■ **Stated problem**:
Note each line where "radians" appears, and copy it.

■ **Dataset content**:
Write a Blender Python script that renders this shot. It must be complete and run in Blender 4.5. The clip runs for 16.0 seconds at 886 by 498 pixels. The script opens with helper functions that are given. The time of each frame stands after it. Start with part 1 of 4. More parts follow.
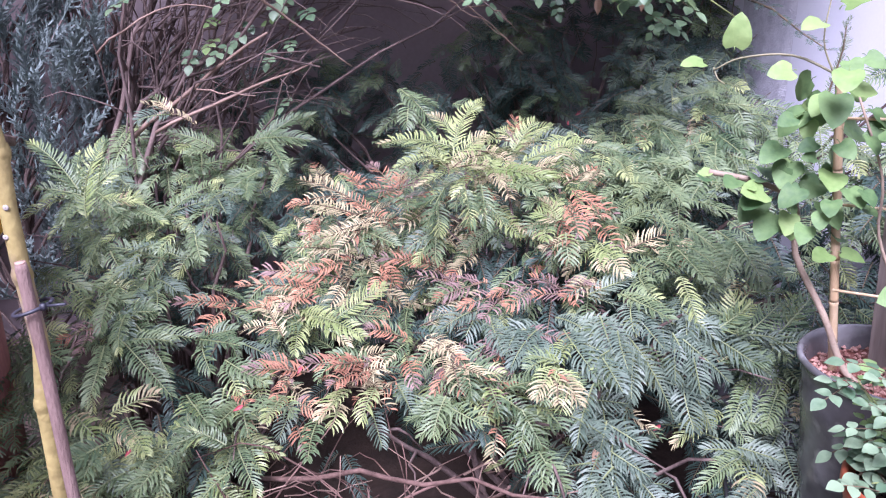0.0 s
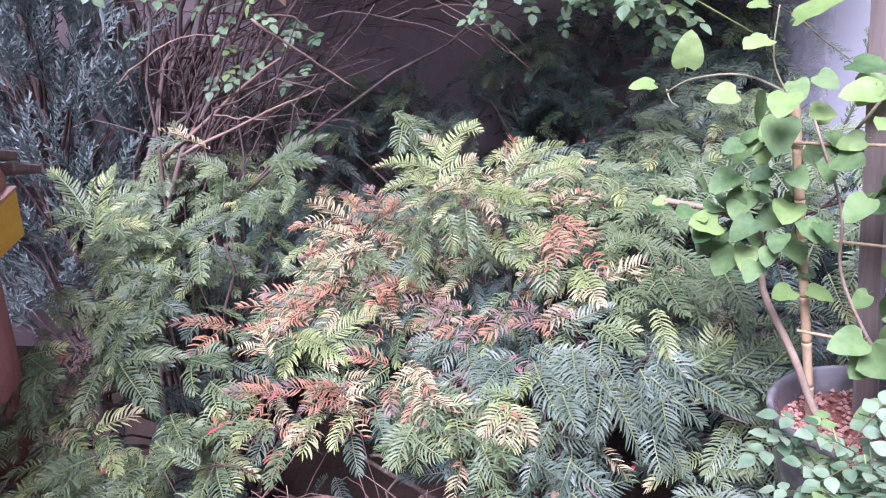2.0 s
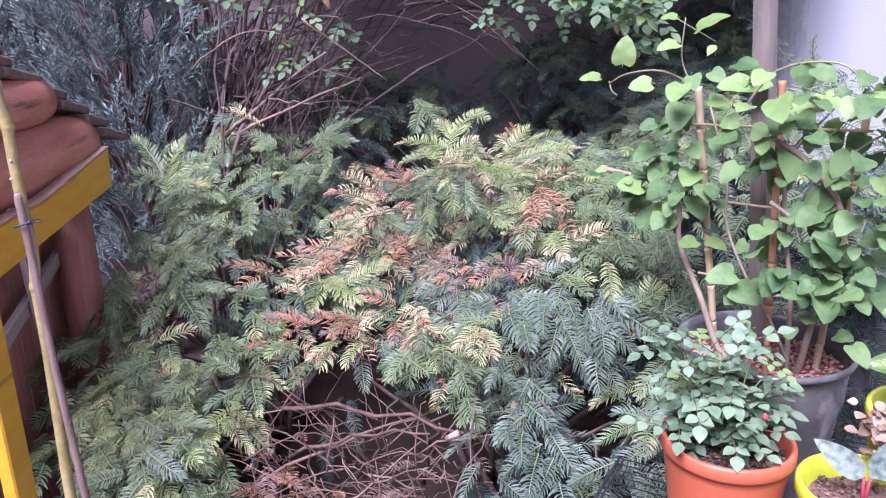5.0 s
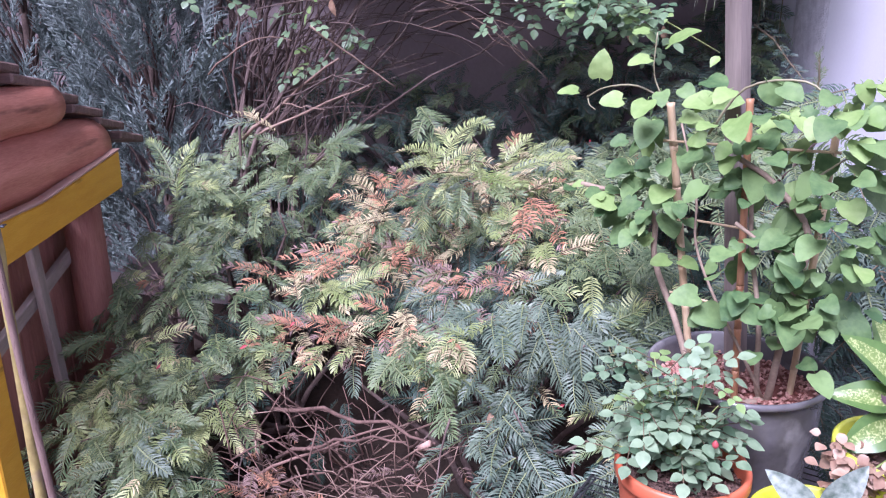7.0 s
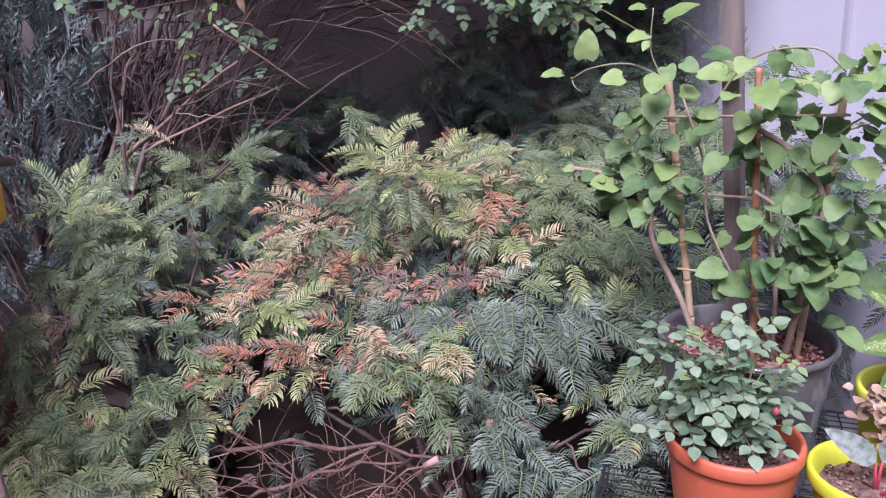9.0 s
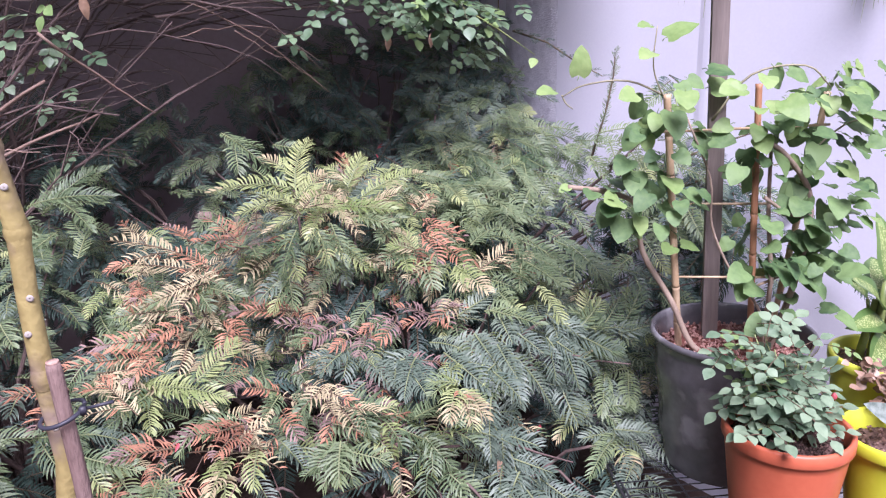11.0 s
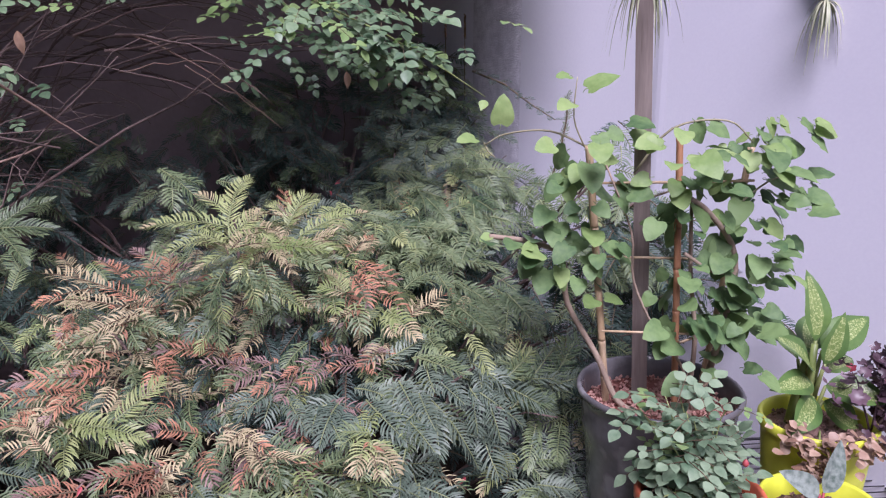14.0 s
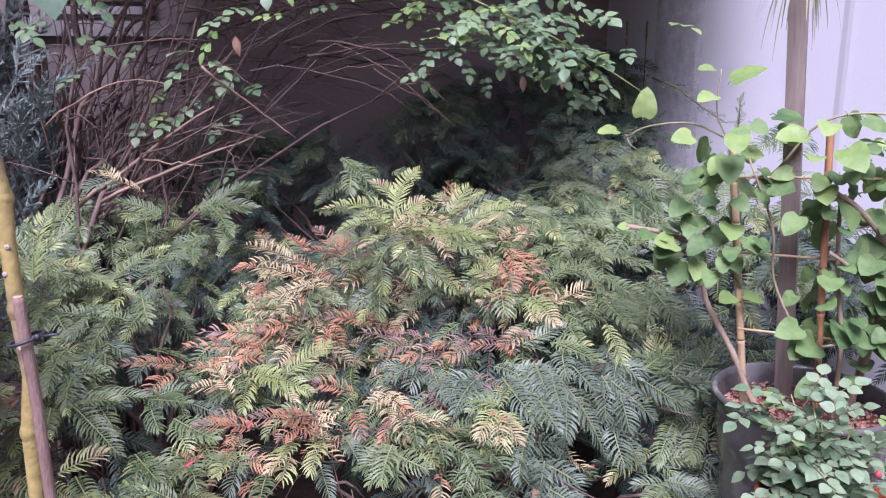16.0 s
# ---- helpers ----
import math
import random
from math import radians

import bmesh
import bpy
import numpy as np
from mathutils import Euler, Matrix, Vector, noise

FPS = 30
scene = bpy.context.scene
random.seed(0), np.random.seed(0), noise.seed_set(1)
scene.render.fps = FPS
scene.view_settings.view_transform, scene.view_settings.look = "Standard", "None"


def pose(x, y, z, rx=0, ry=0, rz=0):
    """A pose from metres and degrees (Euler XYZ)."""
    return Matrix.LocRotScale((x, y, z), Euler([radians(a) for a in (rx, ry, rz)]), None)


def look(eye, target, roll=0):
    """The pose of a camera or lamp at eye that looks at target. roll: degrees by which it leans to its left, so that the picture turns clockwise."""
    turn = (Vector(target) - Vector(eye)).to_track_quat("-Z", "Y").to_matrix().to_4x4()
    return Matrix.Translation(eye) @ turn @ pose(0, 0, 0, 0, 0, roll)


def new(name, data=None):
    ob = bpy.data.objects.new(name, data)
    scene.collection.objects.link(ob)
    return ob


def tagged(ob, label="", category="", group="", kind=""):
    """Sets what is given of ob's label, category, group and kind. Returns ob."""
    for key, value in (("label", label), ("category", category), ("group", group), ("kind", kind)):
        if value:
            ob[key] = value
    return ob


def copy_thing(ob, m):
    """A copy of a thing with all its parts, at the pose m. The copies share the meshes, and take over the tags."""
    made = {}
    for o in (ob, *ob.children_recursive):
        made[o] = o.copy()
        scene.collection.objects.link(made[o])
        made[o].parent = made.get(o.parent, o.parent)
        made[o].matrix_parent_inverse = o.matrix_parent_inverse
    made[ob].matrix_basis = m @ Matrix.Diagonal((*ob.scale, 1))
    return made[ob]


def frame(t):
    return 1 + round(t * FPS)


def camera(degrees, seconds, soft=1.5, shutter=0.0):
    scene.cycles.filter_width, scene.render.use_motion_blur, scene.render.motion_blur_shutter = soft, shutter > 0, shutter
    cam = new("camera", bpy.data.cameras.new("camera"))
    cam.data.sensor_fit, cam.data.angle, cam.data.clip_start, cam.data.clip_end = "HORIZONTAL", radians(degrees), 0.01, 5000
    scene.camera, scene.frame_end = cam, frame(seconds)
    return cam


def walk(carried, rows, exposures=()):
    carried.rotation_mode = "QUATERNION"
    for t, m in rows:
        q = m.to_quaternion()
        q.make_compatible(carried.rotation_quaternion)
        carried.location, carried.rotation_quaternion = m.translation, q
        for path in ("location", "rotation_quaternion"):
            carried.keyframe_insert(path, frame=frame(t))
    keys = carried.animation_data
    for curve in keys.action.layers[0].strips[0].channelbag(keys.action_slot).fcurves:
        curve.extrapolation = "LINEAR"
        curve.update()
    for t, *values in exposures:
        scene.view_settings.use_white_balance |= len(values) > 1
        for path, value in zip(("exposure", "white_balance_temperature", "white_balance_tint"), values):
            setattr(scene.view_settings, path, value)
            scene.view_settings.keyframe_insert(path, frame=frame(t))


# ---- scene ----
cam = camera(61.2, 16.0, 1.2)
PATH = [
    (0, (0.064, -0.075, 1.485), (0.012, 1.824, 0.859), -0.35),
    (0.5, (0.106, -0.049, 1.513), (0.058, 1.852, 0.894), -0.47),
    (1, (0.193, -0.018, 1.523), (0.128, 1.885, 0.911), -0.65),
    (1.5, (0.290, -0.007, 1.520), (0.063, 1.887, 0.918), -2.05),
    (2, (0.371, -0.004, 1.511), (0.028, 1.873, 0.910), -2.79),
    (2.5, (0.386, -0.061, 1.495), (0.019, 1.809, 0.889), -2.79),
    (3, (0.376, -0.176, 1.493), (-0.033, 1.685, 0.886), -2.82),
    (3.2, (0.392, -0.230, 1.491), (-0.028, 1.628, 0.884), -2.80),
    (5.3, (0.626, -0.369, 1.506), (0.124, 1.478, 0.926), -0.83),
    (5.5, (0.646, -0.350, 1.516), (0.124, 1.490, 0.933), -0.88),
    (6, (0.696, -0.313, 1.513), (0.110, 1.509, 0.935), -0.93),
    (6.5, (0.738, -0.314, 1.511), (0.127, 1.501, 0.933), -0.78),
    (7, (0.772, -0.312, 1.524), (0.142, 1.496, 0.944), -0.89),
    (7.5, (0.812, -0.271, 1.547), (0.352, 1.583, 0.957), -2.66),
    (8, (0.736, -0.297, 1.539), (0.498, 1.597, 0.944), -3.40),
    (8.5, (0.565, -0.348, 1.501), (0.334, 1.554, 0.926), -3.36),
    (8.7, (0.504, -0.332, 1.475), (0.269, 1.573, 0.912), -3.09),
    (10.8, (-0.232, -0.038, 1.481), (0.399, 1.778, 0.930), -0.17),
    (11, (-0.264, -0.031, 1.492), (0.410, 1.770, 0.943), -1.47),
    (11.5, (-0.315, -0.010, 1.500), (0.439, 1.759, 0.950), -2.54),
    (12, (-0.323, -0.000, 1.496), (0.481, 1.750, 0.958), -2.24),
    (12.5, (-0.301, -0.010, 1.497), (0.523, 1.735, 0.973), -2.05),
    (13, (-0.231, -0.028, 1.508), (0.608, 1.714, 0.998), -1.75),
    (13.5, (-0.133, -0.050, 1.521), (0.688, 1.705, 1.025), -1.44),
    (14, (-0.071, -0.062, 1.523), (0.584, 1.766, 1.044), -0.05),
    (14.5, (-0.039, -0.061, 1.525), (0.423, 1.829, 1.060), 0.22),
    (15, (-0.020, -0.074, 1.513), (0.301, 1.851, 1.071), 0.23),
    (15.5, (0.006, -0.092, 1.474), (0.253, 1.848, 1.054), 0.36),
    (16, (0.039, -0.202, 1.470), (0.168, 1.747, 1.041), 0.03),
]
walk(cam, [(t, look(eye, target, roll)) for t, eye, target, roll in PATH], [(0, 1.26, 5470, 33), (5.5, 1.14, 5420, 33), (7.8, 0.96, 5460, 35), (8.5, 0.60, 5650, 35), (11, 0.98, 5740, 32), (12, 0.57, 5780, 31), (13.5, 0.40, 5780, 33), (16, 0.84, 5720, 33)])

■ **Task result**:
from math import radians
    return Matrix.LocRotScale((x, y, z), Euler([radians(a) for a in (rx, ry, rz)]), None)
    cam.data.sensor_fit, cam.data.angle, cam.data.clip_start, cam.data.clip_end = "HORIZONTAL", radians(degrees), 0.01, 5000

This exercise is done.